Comment est née Main Tendue ?
Je crois que si on est chrétien, l’engagement social est une évidence et j’avais à cœur d’apporter mon aide aux personnes en difficulté, mais je ne pensais pas que ça prendrait autant d’importance.
Avec quelques personnes de mon Église, on a créé l’association et démarré très modestement dans ma cuisine, en préparant des repas qu’on distribuait dans la rue à Toulouse le dimanche. En 2003, il n’y avait pas de distribution ce jour-là et les gens ne mangeaient pas. On a commencé comme ça, avec des petits moyens, et la mayonnaise a pris. Les bénévoles sont arrivés. Au bout d’un an, on avait distribué trois mille repas.
Au nord de Toulouse, il y a plusieurs quartiers prioritaires avec de la pauvreté, du chômage. En 2011, nous avons ouvert une épicerie sociale qui accompagne aujourd’hui trois cent cinquante familles et nous servons six mille cinq cents repas chaque année. Depuis 2017, notre Solidaribus, un fourgon aménagé en accueil de jour mobile, va à la rencontre des personnes sans abri les plus marginalisées. Il devient le Musicobus lorsque notre musicothérapeute y anime chaque semaine des ateliers dans la rue. Nous avons aussi la chorale KoKeLiKo où des gens de la rue chantent avec des Toulousains bénévoles.
Est-ce important d’anticiper la transmission ?
Oui, il n’est pas bon de travailler dans l’urgence et la précipitation. Nos actions se sont multipliées au fil des ans et, même si j’ai cent cinquante bénévoles et deux salariés, il y a beaucoup de choses qui reposent sur mes épaules. Main Tendue, c’est un peu mon bébé. Je vais laisser la place avec émotion mais, avec le conseil d’administration, on va faire en sorte que la transmission se passe au mieux, de manière coordonnée et organisée.
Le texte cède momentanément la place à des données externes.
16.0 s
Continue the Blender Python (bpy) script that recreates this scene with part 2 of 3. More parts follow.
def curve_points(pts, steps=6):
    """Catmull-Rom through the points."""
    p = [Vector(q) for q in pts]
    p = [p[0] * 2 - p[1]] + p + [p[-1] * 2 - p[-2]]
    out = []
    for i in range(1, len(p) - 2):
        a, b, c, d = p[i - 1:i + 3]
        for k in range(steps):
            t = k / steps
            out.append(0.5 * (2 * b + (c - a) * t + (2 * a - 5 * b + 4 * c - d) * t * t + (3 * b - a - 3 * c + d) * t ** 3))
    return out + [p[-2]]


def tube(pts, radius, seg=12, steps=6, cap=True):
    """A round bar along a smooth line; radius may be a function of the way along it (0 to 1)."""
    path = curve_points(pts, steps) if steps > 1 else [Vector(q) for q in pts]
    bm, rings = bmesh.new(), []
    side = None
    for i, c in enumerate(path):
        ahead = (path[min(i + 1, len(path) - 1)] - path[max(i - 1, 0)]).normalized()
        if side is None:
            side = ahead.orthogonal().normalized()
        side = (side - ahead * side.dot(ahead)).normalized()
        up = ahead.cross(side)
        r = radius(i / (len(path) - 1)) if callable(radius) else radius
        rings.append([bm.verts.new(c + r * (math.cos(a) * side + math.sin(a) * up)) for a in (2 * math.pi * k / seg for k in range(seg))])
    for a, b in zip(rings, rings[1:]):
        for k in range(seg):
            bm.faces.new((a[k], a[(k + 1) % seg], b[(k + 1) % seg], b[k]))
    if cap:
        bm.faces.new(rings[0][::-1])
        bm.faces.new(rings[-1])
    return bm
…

La secrétaire du conseil d’administration, qui est bénévole depuis huit ans, est prête à prendre la suite lorsqu’elle cessera son activité professionnelle, dans trois ans. On va organiser l’association différemment pour qu’elle ne supporte pas la même charge de travail que moi.
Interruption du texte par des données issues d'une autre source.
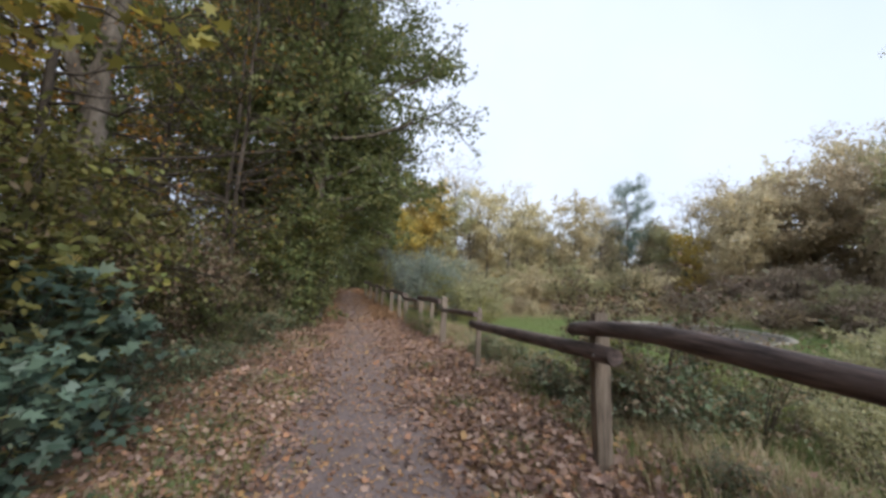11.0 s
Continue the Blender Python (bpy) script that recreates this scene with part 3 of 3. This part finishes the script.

Un coach en entreprise aide le CA à répartir mes tâches, revoir la gestion des bénévoles, la structuration administrative afin que la transmission soit confortable. Mon successeur se libère dès qu’elle peut pour des réunions et pour se familiariser avec le réseau. Une transmission réussie, c’est essentiel, car le risque est de mourir – ou d’être repris par une grosse association et de perdre nos valeurs protestantes et le sens de notre action. Il y a un fort militantisme bénévole à Main Tendue, un sens de l’amitié et de la camaraderie qui fait la différence.
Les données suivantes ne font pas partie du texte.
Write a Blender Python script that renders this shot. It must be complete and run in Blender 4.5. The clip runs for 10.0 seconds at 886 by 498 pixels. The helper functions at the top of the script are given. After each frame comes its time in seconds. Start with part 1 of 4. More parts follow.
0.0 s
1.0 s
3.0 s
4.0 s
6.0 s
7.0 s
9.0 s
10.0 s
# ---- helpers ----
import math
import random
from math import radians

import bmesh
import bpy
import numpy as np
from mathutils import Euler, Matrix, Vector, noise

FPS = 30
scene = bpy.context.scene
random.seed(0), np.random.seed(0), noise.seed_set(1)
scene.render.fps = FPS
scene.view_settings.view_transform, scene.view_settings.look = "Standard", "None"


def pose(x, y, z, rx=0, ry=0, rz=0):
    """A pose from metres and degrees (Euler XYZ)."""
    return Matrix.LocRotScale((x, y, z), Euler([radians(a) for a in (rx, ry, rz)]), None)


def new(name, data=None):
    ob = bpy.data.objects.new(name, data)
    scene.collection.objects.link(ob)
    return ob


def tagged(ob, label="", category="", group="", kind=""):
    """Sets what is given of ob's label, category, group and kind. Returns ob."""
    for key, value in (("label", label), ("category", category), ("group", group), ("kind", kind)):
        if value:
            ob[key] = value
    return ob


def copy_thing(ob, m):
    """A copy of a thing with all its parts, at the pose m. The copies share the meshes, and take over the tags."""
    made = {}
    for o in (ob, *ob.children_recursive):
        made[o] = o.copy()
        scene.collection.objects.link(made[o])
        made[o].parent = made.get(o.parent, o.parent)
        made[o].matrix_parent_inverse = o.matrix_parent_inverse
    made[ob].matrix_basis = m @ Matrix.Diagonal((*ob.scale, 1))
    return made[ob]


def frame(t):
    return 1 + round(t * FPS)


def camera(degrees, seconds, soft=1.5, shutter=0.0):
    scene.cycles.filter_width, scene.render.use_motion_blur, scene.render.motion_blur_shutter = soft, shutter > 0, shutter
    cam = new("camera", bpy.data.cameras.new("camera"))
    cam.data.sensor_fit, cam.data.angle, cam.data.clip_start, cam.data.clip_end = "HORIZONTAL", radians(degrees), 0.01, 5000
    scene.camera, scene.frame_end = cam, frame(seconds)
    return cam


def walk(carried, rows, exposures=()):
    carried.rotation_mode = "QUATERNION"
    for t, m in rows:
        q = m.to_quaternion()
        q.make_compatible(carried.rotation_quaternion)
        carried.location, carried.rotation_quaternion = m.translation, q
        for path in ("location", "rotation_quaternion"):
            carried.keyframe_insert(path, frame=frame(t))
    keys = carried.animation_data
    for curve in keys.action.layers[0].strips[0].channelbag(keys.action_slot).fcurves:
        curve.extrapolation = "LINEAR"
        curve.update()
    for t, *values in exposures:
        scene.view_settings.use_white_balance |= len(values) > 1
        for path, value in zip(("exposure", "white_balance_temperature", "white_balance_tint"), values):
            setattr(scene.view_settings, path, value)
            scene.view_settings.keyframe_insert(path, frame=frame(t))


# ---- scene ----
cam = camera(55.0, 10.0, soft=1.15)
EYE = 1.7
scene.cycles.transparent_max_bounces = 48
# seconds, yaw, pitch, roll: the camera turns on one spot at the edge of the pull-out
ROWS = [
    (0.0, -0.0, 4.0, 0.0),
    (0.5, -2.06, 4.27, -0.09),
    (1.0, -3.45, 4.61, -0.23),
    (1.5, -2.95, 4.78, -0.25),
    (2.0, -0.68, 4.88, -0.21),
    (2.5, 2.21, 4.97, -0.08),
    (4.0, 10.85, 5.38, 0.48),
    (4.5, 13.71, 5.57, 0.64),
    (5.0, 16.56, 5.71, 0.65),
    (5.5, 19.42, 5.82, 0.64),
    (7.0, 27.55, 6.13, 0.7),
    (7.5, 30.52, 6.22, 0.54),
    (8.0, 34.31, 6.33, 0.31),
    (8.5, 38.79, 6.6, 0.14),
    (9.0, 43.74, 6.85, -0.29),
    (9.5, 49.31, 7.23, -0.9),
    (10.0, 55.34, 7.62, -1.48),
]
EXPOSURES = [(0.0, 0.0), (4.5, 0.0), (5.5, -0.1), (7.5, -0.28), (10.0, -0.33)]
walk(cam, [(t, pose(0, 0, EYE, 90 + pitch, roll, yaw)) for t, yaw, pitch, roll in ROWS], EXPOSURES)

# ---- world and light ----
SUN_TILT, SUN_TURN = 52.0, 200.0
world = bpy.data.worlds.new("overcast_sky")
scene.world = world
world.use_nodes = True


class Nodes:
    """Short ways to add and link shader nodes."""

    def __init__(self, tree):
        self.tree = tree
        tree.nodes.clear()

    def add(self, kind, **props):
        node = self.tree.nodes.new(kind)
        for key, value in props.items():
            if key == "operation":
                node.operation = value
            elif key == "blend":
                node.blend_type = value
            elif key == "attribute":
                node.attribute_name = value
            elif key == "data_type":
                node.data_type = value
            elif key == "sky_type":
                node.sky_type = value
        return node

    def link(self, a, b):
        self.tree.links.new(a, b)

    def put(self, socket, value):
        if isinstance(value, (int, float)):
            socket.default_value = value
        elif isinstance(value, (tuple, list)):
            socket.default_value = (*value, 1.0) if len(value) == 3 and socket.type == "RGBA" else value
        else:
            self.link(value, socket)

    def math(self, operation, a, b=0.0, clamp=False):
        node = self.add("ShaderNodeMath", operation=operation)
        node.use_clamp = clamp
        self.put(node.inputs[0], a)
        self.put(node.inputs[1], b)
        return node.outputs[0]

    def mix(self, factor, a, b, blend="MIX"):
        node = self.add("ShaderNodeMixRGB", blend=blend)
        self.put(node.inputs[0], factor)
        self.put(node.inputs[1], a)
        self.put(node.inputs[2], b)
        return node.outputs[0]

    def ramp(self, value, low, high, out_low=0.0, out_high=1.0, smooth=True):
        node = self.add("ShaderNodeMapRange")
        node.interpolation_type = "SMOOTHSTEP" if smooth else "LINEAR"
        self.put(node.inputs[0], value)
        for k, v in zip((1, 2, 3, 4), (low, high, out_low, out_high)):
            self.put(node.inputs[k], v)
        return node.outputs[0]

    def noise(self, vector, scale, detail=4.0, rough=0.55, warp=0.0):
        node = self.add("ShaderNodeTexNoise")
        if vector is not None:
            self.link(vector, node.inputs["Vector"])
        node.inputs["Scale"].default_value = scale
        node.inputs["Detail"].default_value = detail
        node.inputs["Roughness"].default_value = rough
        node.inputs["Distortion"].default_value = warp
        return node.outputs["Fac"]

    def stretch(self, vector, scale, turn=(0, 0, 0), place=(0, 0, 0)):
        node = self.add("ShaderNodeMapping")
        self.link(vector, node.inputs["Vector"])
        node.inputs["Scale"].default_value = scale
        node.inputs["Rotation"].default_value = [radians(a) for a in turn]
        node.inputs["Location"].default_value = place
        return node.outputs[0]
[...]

Resterez-vous à disposition ?
Si ma remplaçante a besoin, elle pourra compter sur moi, mais je ne serai plus présent physiquement. Je ne veux pas interférer, il faut qu’elle soit complètement libre. Elle ne fonctionnera certainement pas comme moi mais ce n’est pas un problème, ce sera sa façon de travailler. C’est une femme très organisée qui a une grande expérience de la gestion d’équipes, je suis sûr que ça marchera très bien et probablement même mieux qu’avec moi, et je ne serai pas jaloux si c’est le cas !
Je dresse un bilan très positif, je suis heureux d’avoir participé à cette belle aventure et fier aussi, mais je ne veux pas m’en enorgueillir. Je n’ai rien donné que je n’aie reçu. J’ai été un instrument, j’ai fait ce qu’il fallait que je fasse et je vais laisser la place avec le sentiment du devoir accompli.